Exercise task → Repeat every line below exactly as it reads.

Material →
* * * * * * * * *
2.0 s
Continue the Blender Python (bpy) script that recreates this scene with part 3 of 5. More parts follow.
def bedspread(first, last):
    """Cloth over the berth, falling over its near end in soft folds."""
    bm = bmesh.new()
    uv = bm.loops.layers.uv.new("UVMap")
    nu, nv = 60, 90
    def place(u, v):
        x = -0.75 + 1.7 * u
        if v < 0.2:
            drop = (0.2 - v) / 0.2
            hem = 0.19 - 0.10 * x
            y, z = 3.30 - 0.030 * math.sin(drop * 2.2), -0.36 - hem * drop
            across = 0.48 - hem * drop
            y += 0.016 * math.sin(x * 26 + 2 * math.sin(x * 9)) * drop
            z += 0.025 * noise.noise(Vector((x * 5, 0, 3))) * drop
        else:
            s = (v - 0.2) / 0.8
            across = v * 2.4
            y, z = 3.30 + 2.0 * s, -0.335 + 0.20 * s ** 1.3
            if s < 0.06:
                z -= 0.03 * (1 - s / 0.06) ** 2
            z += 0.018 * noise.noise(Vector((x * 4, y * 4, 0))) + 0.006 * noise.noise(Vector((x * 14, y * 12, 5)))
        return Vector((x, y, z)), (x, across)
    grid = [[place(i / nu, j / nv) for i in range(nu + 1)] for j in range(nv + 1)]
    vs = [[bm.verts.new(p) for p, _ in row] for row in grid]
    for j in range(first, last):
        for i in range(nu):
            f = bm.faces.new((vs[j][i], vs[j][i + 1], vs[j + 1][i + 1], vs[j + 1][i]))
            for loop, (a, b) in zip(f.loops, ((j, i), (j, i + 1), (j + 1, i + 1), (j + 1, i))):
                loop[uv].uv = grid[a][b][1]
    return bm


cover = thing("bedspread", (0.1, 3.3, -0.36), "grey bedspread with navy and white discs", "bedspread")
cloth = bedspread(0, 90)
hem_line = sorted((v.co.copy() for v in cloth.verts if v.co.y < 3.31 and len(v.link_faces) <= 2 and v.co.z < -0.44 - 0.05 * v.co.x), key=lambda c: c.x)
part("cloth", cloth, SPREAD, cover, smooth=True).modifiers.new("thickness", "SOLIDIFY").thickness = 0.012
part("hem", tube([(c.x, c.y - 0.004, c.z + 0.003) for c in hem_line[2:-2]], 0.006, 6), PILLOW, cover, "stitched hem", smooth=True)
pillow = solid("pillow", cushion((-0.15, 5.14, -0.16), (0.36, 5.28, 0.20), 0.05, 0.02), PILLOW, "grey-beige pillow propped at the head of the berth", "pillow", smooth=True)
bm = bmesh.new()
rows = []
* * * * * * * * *
Solution for this task →
2.0 s
Continue the Blender Python (bpy) script that recreates this scene with part 3 of 5. More parts follow.
def bedspread(first, last):
    """Cloth over the berth, falling over its near end in soft folds."""
    bm = bmesh.new()
    uv = bm.loops.layers.uv.new("UVMap")
    nu, nv = 60, 90
    def place(u, v):
        x = -0.75 + 1.7 * u
        if v < 0.2:
            drop = (0.2 - v) / 0.2
            hem = 0.19 - 0.10 * x
            y, z = 3.30 - 0.030 * math.sin(drop * 2.2), -0.36 - hem * drop
            across = 0.48 - hem * drop
            y += 0.016 * math.sin(x * 26 + 2 * math.sin(x * 9)) * drop
            z += 0.025 * noise.noise(Vector((x * 5, 0, 3))) * drop
        else:
            s = (v - 0.2) / 0.8
            across = v * 2.4
            y, z = 3.30 + 2.0 * s, -0.335 + 0.20 * s ** 1.3
            if s < 0.06:
                z -= 0.03 * (1 - s / 0.06) ** 2
            z += 0.018 * noise.noise(Vector((x * 4, y * 4, 0))) + 0.006 * noise.noise(Vector((x * 14, y * 12, 5)))
        return Vector((x, y, z)), (x, across)
    grid = [[place(i / nu, j / nv) for i in range(nu + 1)] for j in range(nv + 1)]
    vs = [[bm.verts.new(p) for p, _ in row] for row in grid]
    for j in range(first, last):
        for i in range(nu):
            f = bm.faces.new((vs[j][i], vs[j][i + 1], vs[j + 1][i + 1], vs[j + 1][i]))
            for loop, (a, b) in zip(f.loops, ((j, i), (j, i + 1), (j + 1, i + 1), (j + 1, i))):
                loop[uv].uv = grid[a][b][1]
    return bm


cover = thing("bedspread", (0.1, 3.3, -0.36), "grey bedspread with navy and white discs", "bedspread")
cloth = bedspread(0, 90)
hem_line = sorted((v.co.copy() for v in cloth.verts if v.co.y < 3.31 and len(v.link_faces) <= 2 and v.co.z < -0.44 - 0.05 * v.co.x), key=lambda c: c.x)
part("cloth", cloth, SPREAD, cover, smooth=True).modifiers.new("thickness", "SOLIDIFY").thickness = 0.012
part("hem", tube([(c.x, c.y - 0.004, c.z + 0.003) for c in hem_line[2:-2]], 0.006, 6), PILLOW, cover, "stitched hem", smooth=True)
pillow = solid("pillow", cushion((-0.15, 5.14, -0.16), (0.36, 5.28, 0.20), 0.05, 0.02), PILLOW, "grey-beige pillow propped at the head of the berth", "pillow", smooth=True)
bm = bmesh.new()
rows = []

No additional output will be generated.